5 important things that happened in design this week

From new logos for Kodak and Qantas to a refreshed graphic system for Carluccio’s, we round up the important design news from the last seven days.

Kodak revealed a new retro-inspired brand identity


Kodak redesigned its logo for the first time in a decade this week, bringing back a previous iteration created in 1971.

New York-based consultancy Work-Order designed the new visual identity, which features a red “K” symbol set against a yellow background.

The word “Kodak” is now written vertically across the symbol, whereas it was previously written horizontally.

Kodak’s vice president of global brand and creative Danielle Atkins says the Kodak “K” symbol was brought back after the company carried out brand recognition research, showing that 58% of respondents recognised the brand from the outline of the symbol alone.

The new brand identity comes at the same time as the launch of Kodak’s first smartphone, the Ektra which operates on Android and has a 21-megapixel fast focus camera.

Qantas rebranded with a new kangaroo


Australian national airline Qantas underwent a rebrand this week, and replaced its famous kangaroo icon with a simple silhouette with no arms.

The project was completed by designer Marc Newson, alongside Australian consultancy Houston Group.

This is only the fifth time the kangaroo has been changed since it was introduced in 1944. The new look will roll out across aircraft livery, and all digital assets, signage, adverts and cabin staff and pilot uniforms.

The new look comes alongside the cabin designs for Qantas’ new 787-9 Dreamliner craft. According to Qantas’ chief executive Alan Joyce, the logo has always been updated at the same time of a new aircraft being revealed.

Design Council opened entries for its new Spark programme

A finalist from last year's Spark programme
A finalist from last year’s Spark programme

The Design Council has revealed its briefs for the 2017 edition of Spark, its programme which provides entrepreneurial product designers with access to mentoring and funding.

Applicants are invited to send in product concepts based on one of five themes – health and well-being, energy and environment, home life, on the move, sports and leisure. Alternatively, they can submit “something remarkable”, which does not fit a category.

Previous winners include a device to stop nosebleeds and a smart doorbell.

Spark is also partnering with Arthritis Research UK on the programme for the second year in a row, seeking to develop product ideas which aim to tackle the pain, loneliness and fatigue that can be caused by the condition.

One finalist who fits The Arthritis Research UK brief will be awarded £50,000, and the other Spark finalists will be awarded the remaining £150,000 between them.

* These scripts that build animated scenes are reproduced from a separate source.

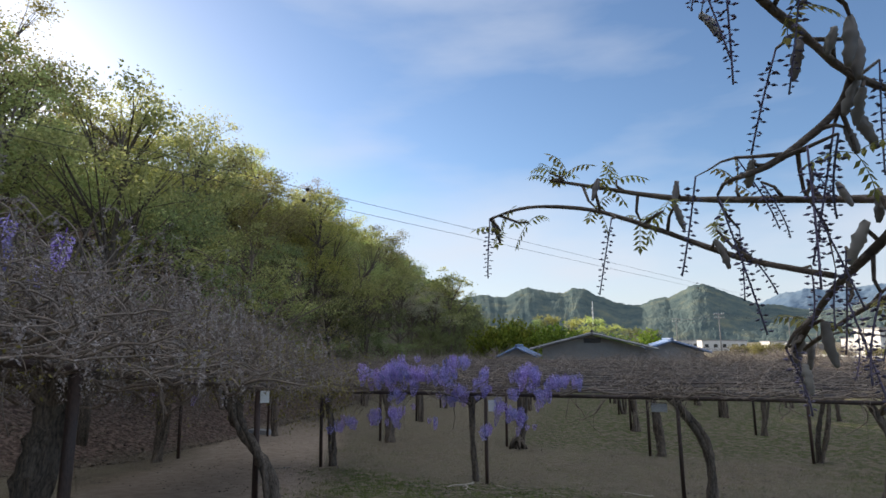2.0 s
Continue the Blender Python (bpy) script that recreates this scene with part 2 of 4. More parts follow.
# mesh helpers
class Geo:
    """Collects vertices and faces; tubes, quads and boxes."""

    def __init__(self):
        self.v, self.f = [], []

    def tube(self, pts, radii, sides=6, cap=True, lump=0.0, freq=9.0):
        pts = [Vector(p) for p in pts]
        base = len(self.v)
        side = None
        for i, p in enumerate(pts):
            d = (pts[min(i + 1, len(pts) - 1)] - pts[max(i - 1, 0)]).normalized()
            if side is None:
                side = d.cross(Vector((0.3, 0.2, 1)) if abs(d.z) < 0.9 else Vector((1, 0, 0))).normalized()
            else:
                side = (side - d * side.dot(d)).normalized()
            other = d.cross(side)
            for k in range(sides):
                a = 2 * math.pi * k / sides
                r = radii[i] * (1 + (lump * noise.noise(p * freq + Vector((k * 1.7, 0, 0))) if lump else 0))
                q = p + (side * math.cos(a) + other * math.sin(a)) * r
                self.v.append((q.x, q.y, q.z))
        for i in range(len(pts) - 1):
            for k in range(sides):
                a, b = base + i * sides + k, base + i * sides + (k + 1) % sides
                self.f.append((a, b, b + sides, a + sides))
        if cap and sides > 3:
            self.f.append(tuple(base + k for k in reversed(range(sides))))
            self.f.append(tuple(base + (len(pts) - 1) * sides + k for k in range(sides)))

    def quad(self, c, a, b):
        i = len(self.v)
        for s, t in ((-1, -1), (1, -1), (1, 1), (-1, 1)):
            q = c + a * s + b * t
            self.v.append((q.x, q.y, q.z))
        self.f.append((i, i + 1, i + 2, i + 3))

    def leaf(self, c, d, w):
        """A pointed leaf of four corners from c along d, with half width w."""
        i = len(self.v)
        for q in (c, c + d * 0.45 + w, c + d, c + d * 0.45 - w):
            self.v.append((q.x, q.y, q.z))
        self.f.append((i, i + 1, i + 2, i + 3))

    def box(self, lo, hi, m=None):
        i = len(self.v)
        for x in (lo[0], hi[0]):
            for y in (lo[1], hi[1]):
                for z in (lo[2], hi[2]):
                    q = Vector((x, y, z))
                    q = m @ q if m else q
                    self.v.append((q.x, q.y, q.z))
        for q in ((0, 1, 3, 2), (4, 6, 7, 5), (0, 4, 5, 1), (2, 3, 7, 6), (0, 2, 6, 4), (1, 5, 7, 3)):
            self.f.append(tuple(i + k for k in q))

    def mesh(self, name, mat, smooth=True):
        me = bpy.data.meshes.new(name)
        me.from_pydata(self.v, [], self.f)
        me.materials.append(mat)
        if smooth:
            me.polygons.foreach_set("use_smooth", [True] * len(me.polygons))
        return me


def part(name, geo, mat, parent, label="", smooth=True):
    ob = new(name, geo.mesh(name, mat, smooth) if isinstance(geo, Geo) else geo)
    ob.parent = parent
    if label:
        tagged(ob, label)
    return ob


def bevelled(name, lo, hi, mat, parent, width=0.01):
    bm = bmesh.new()
    bmesh.ops.create_cube(bm, size=1)
    for v in bm.verts:
        v.co = Vector([lo[k] + (v.co[k] + 0.5) * (hi[k] - lo[k]) for k in range(3)])
    bmesh.ops.bevel(bm, geom=bm.edges[:], offset=width, segments=1, affect="EDGES")
    me = bpy.data.meshes.new(name)
    bm.to_mesh(me)
    bm.free()
    me.materials.append(mat)
    return part(name, me, mat, parent)


def thing(name, label, category, at=(0, 0, 0), group="", kind=""):
    ob = new(name)
    ob.location = at
    return tagged(ob, label, category, group, kind)


def smooth_path(pts, steps=4):
    """Points along a soft curve through pts (each x, y, z, radius)."""
    p = [Vector(q) for q in pts]
    out = []
    for i in range(len(p) - 1):
        a, b, c, d = p[max(i - 1, 0)], p[i], p[i + 1], p[min(i + 2, len(p) - 1)]
        for s in range(steps):
            t = s / steps
            out.append(0.5 * (2 * b + (c - a) * t + (2 * a - 5 * b + 4 * c - d) * t * t + (3 * b - a - 3 * c + d) * t ** 3))
    out.append(p[-1])
    return out


def rnd(a, b):
    return random.uniform(a, b)


def rvec():
    return Vector((random.gauss(0, 1), random.gauss(0, 1), random.gauss(0, 1))).normalized()


# ---- ground ----
def sstep(a, b, x):
    t = min(1, max(0, (x - a) / (b - a)))
    return t * t * (3 - 2 * t)


def foot(y):
    """x of the foot of the wooded hill."""
    return -13.35 - 0.05 * y - 0.09 * max(0.0, y - 60)


def height(x, y):
    q = (13.3 - y) / 14.5
    z = 1.72 * min(1.0, 0.5 * (q + math.sqrt(q * q + 0.002)))
    z += 0.15 * sstep(-5.0, -8.6, x) * (1 - sstep(14.5, 18.5, y)) - 0.08 * sstep(-4.5, -0.5, x)
    d = foot(y) - x
    if d > 0:
        fade = 1 - sstep(165, 200, y)
        # the last, steepest rise is added out of sight to shade the field
        z += fade * (min(d, 2.8) * 0.42 + max(0, min(d - 2.8, 10)) * 0.75 + max(0, min(d - 12.8, 6.5)) * 0.9)
    z += 0.03 * noise.noise((x * 0.6, y * 0.6, 0)) + 0.012 * noise.noise((x * 2.3, y * 2.3, 4))
    return z


def spread(edges):
    out = []
    for a, b, step in edges:
        k = max(1, round((b - a) / step))
        out += [a + (b - a) * i / k for i in range(k)]
    return out + [edges[-1][1]]


gx = spread([(-1600, -200, 200), (-200, -60, 14), (-60, -24, 3), (-24, 16, 0.3), (16, 40, 2), (40, 200, 20), (200, 1600, 200)])
gy = spread([(-300, -30, 45), (-30, 0, 3), (0, 34, 0.3), (34, 60, 2), (60, 200, 12), (200, 2200, 250)])
ground_mesh = bpy.data.meshes.new("ground")
gv = [(x, y, height(x, y)) for y in gy for x in gx]
nx = len(gx)
ground_mesh.from_pydata(gv, [], [(j * nx + i, j * nx + i + 1, (j + 1) * nx + i + 1, (j + 1) * nx + i) for j in range(len(gy) - 1) for i in range(nx - 1)])
ground_mesh.materials.append(GROUND)
ground_mesh.polygons.foreach_set("use_smooth", [True] * len(ground_mesh.polygons))


def grass_mask(x, y):
    g = sstep(-8.7, -6.3, x + 0.42 * (y - 11) + 0.7 * noise.noise((x * 0.7, y * 0.7, 6)))
    near = 1 - sstep(13.2, 14.4, y + 0.5 * noise.noise((x * 0.5, y * 0.5, 2)))
    back = sstep(17.5, 20.0, y) * sstep(-6.5, -3.5, x)
    right = sstep(2.0, 5.0, x)
    return g * max(near, 0.9 * back, 0.75 * right, 0.16)


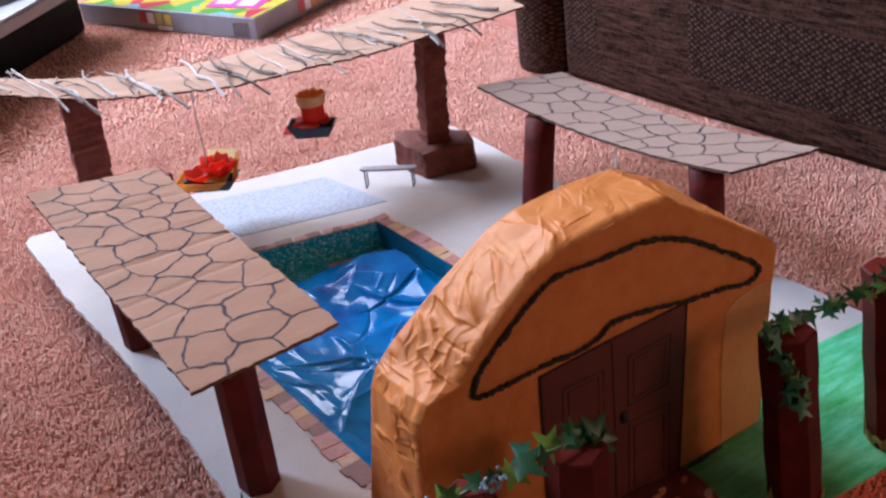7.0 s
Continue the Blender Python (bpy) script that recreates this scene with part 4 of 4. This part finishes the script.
# ---- things on the carpet behind ----
def game_box():
    t = thing("board_game_box", "grey-sided board game box with a bright lid", "game box", (0.489, 1.296, CARPET + 0.001), turn=24.0)
    SIDE = painted("grey_box_side", (0.17, 0.185, 0.21), (0.27, 0.29, 0.32), 9, 0.4, 0.1)
    m, nodes, links, b = material("bright_lid_print")
    v, tc = nodes.new("ShaderNodeTexVoronoi"), nodes.new("ShaderNodeTexCoord")
    v.inputs["Scale"].default_value = 24
    links.new(tc.outputs["Object"], v.inputs["Vector"])
    sep = nodes.new("ShaderNodeSeparateColor")
    links.new(v.outputs["Color"], sep.inputs["Color"])
    r = ramp(nodes, [(0, (0.40, 0.33, 0.02)), (0.28, (0.07, 0.22, 0.02)), (0.46, (0.42, 0.36, 0.04)), (0.62, (0.36, 0.02, 0.04)), (0.78, (0.15, 0.31, 0.46)), (0.9, (0.07, 0.25, 0.07))])
    r.color_ramp.interpolation = "CONSTANT"
    links.new(sep.outputs["Red"], r.inputs["Fac"])
    links.new(r.outputs["Color"], b.inputs["Base Color"])
    b.inputs["Roughness"].default_value, b.inputs["Specular IOR Level"].default_value = 0.7, 0.15
    L, W2, H = 0.435, 0.36, 0.038
    part("tray", box_bm((0, 0, 0), (W2, L, H), 0.002), SIDE, t, "silver-grey box sides")
    part("lid_print", box_bm((0.003, 0.003, H), (W2 - 0.003, L - 0.003, H + 0.0012)), m, t, "bright cartoon-coloured lid print")
    flat = lambda name, c: painted(name, c, tuple(min(1, k * 1.15) for k in c), 40, 0.35, 0.05)
    MAGENTA, LOGO_RED, LOGO_YELLOW, PALE, LOGO_GREEN, LOGO_ORANGE = flat("magenta_print", (0.45, 0.03, 0.26)), flat("red_print", (0.38, 0.03, 0.05)), flat("yellow_print", (0.62, 0.50, 0.10)), flat("white_print", (0.72, 0.72, 0.74)), flat("olive_print", (0.42, 0.46, 0.12)), flat("orange_print", (0.55, 0.30, 0.06))
    part("lid_banner", prism_bm([(0.045, 0.03), (0.115, 0.05), (0.10, 0.16), (0.03, 0.14)], H + 0.0012, H + 0.002), MAGENTA, t, "magenta banner")
    for y in (0.05, 0.10):
        part("text_bar", prism_bm([(0.055, y), (0.10, y + 0.012), (0.094, y + 0.045), (0.049, y + 0.033)], H + 0.002, H + 0.0026), PALE, t, "plain white bar of lettering")
    for k, mat in enumerate((LOGO_RED, PALE, LOGO_GREEN, LOGO_YELLOW)):
        part("logo_shape", box_bm((-0.001, 0.262 - k * 0.021, 0.012), (0.0, 0.278 - k * 0.021, 0.032)), mat, t)
    for k, mat in enumerate((LOGO_RED, PALE, LOGO_ORANGE, LOGO_ORANGE)):
        part("logo_shape", box_bm((0.115 + k * 0.019, -0.001, 0.010), (0.130 + k * 0.019, 0.0, 0.032)), mat, t)
    part("white_sticker", box_bm((-0.001, 0.20, 0.002), (0.0, 0.235, 0.009)), PALE, t, "small white sticker")
    CODE = painted("faded_code_print", (0.12, 0.12, 0.14), (0.18, 0.18, 0.2), 80, 0.5, 0.1)
    for k in range(9):
        part("code_bar", box_bm((-0.0008, 0.018 + k * 0.0042, 0.004), (0.0, 0.0195 + k * 0.0042 + 0.001 * (k % 2), 0.028)), CODE, t)
    return t


game_box()


def console():
    t = thing("white_console", "white-topped appliance with round grey pad on black base", "appliance", (0.19, 1.428, CARPET + 0.001), turn=41)
    WHITE = painted("white_plastic", (0.20, 0.215, 0.25), (0.26, 0.275, 0.305), 10, 0.35, 0.05)
    EDGE = painted("grey_plastic_edge", (0.22, 0.22, 0.23), (0.28, 0.28, 0.29), 20, 0.4, 0.05)
    DISC = painted("dark_grey_pad", (0.10, 0.11, 0.13), (0.15, 0.16, 0.19), 30, 0.4, 0.1)
    part("base", box_bm((-0.35, 0.085, 0.0), (0.22, 0.5, 0.104), 0.008), painted("matt_black_plastic", (0.006, 0.006, 0.007), (0.012, 0.012, 0.014), 40, 0.6, 0.1, spec=0.2), t, "black base")
    part("edge_band", box_bm((-0.36, 0.0, 0.104), (0.24, 0.52, 0.124), 0.004), EDGE, t, "grey edge band")
    part("top", box_bm((-0.358, 0.002, 0.124), (0.238, 0.518, 0.129), 0.002), WHITE, t, "white top plate")
    bm = bmesh.new()
    bmesh.ops.create_cone(bm, cap_ends=True, segments=40, radius1=0.075, radius2=0.072, depth=0.012, matrix=Matrix.Translation((0.005, 0.115, 0.135)))
    part("ring", bm, EDGE, t, "grey ring")
    bm = bmesh.new()
    bmesh.ops.create_cone(bm, cap_ends=True, segments=40, radius1=0.062, radius2=0.058, depth=0.012, matrix=Matrix.Translation((0.005, 0.115, 0.1425)))
    part("round_pad", bm, DISC, t, "dark grey round pad")


console()


def dark_bag():
    """A slack black bag with a pale strap on the carpet behind the pergola."""
    t = thing("black_bag", "slack black bag with a pale strap on the carpet", "bag", (0.865, 1.33, CARPET))
    bm = bmesh.new()
    bmesh.ops.create_icosphere(bm, subdivisions=4, radius=1)
    for v in bm.verts:
        k = 1 + 0.16 * noise.noise(v.co * 2.3) + 0.05 * noise.noise(v.co * 7)
        v.co = Vector((v.co.x * 0.085 * k, v.co.y * 0.10 * k, max(0, 0.055 + v.co.z * 0.065 * k)))
    part("bag_body", bm, NAVY_PAPER, t, smooth=True)
    part("strap", tube_bm(smooth_line([(-0.05, -0.095, 0.015), (-0.05, -0.085, 0.06), (-0.03, -0.04, 0.105), (0.02, 0.02, 0.125)], 6), 0.004, 6), THREAD, t, "pale grey strap")


dark_bag()


def plant_pile():
    """Dark green toy foliage lying on the game box lid."""
    t = thing("dark_foliage", "dark green and brown bundle lying on the game box", "toy foliage", (0.66, 1.52, CARPET + 0.0402))
    rng = random.Random(50)
    core = bmesh.new()
    bmesh.ops.create_icosphere(core, subdivisions=3, radius=1)
    for v in core.verts:
        k = 1 + 0.3 * noise.noise(v.co * 2.5)
        v.co = Vector((v.co.x * 0.06 * k, v.co.y * 0.10 * k, max(0, 0.02 + v.co.z * 0.024 * k)))
    part("bundle", core, painted("dark_green_cloth", (0.02, 0.045, 0.015), (0.07, 0.12, 0.03), 50, 0.7, 0.6), t, smooth=True)
    for _ in range(36):
        ob = new("leaf", LEAVES[rng.randrange(5)])
        ob.parent = t
        ob.matrix_local = Matrix.Translation((rng.uniform(-0.06, 0.06), rng.uniform(-0.10, 0.10), rng.uniform(0.015, 0.05))) @ Euler((rng.uniform(-1, 1), rng.uniform(-1, 1), rng.uniform(0, 6))).to_matrix().to_4x4() @ Matrix.Scale(rng.uniform(0.014, 0.026), 4)


plant_pile()


CRACK = [(-0.049, 0.200, 0.0003), (-0.0515, 0.193, 0.0003), (-0.0545, 0.186, 0.0003), (-0.0575, 0.172, 0.0003)]
crack = tube_bm(smooth_line(CRACK, 4), [0.0003 + 0.0005 * math.sin(k * 0.5) ** 2 for k in range(4 * (len(CRACK) - 1) + 1)], 5)
part("crack", crack, BLACK, MODEL_BOARD, "thin dark crack in the board's surface")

For more information, head here.

Carluccio’s rebranded with a new name


Italian restaurant chain Carluccio’s revealed a new visual identity this week, changing its name officially to Carluccio’s Deli & Dining.

The logotype remains the same brush-script, but is now in a brighter, navy blue with an octagonal border surrounding it.

The rebrand and new graphics have been designed by consultancy Frontroom, while store interiors have been completed by Fusion by Design.

Accompanying the new logo is a refreshed graphic system, which includes patterns that simultaneously aim to appeal to a “younger audience”, while drawing on inspiration from floor mosaics and wall decorations found in Italian churches, says Frontroom creative director Jackie Davis.

Davis says that the previous graphic look of the restaurant was a “little bit old-fashioned”, and the consultancy wanted to create something “more energetic and surprising”.

The new look will roll out online, on in-store branding, merchandise, restaurant interiors and print materials such as menus.

Royal Mail revealed some Mr Men and Little Miss inspired stamps


Supple Studio released a set of ten stamps this week, featuring the loveable Mr Men and Little Miss book characters.

The characters were first created by Roger Hargreaves in 1971, and include Mr Happy, Little Miss Naughty, Mr Bump, Little Miss Sunshine, Mr Tickle, Mr Grumpy, Little Miss Princess, Mr Strong, Little Miss Christmas and Mr Messy.

The design consultancy stayed true to the original designs and typography, says creative director Jamie Ellul. “The book covers are iconic – it felt rude not to put such design classics on the stamps.”

Alongside the stamps is a collector’s pack, which features an illustrated scene of Mr Men and Little Miss characters, drawn by Hargreaves’ son Adam Hargreaves.